Similar to the company internal vs. company external distinction, if your SFG is used by multiple divisions of the company and you need to keep files related to different divisions separate, using some communities based on company divisions may assist with that. It will definitely not be the only requirement, though.
Some customers have found it advantageous to separate external partners who are their customers from external partners who are their suppliers by putting them in separate communities.
Some customers have put their key trading partners and/or trading partners for whom the timing and/or order of file routing is critical in a separate community and then assign someone to keep special watch on files from or to partners in that community.
Many customer have a designated test community used for general planning and testing of new protocols and partners that are not real trading partners. If you have a community named "FOR_TESTING_ONLY", that is a pretty clear sign that there is no need to worry that making a mistake with a partner in that community will affect a real trading partner.
Depending on your business needs, you may want to combine multiple different types of community segregation, e.g. have a community that is for external partners that do business with your accounting division, and are listening consumers whom you connect to via the FTPS protocol. That level of granulation is not for everybody, but if you have enough partners on your system, it may be useful.
Another consideration when it comes to creating communities has to do with SFG migration. Even if you are brand new to SFG, it is likely that at some point you will need to migrate to a different server. Migration is done one community at a time. The larger and more diverse a community is, the more scope there is for problems to pop up during the migration process and the greater the number of partners affected may be. If you have say, 20,000 partners, you should not put all of them in a single community even if potential migration issues is the only reason for that.

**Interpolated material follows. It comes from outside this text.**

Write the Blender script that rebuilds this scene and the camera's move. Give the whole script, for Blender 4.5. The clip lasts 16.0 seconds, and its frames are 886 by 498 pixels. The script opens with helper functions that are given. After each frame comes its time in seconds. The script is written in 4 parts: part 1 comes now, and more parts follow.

There could certainly be considerations as to how to organize your communities other than the few listed here. This is just intended to get you thinking about what the possibilities are. The important thing is to take the time to consider what your business needs are, not only at the moment, but down the road. It makes sense to consider how many SFG partners you plan to eventually have when making decisions about how to organize your communities at the start. That will contribute to setting up your SFG implementation in a way that helps keep things organized and working better as you move forward.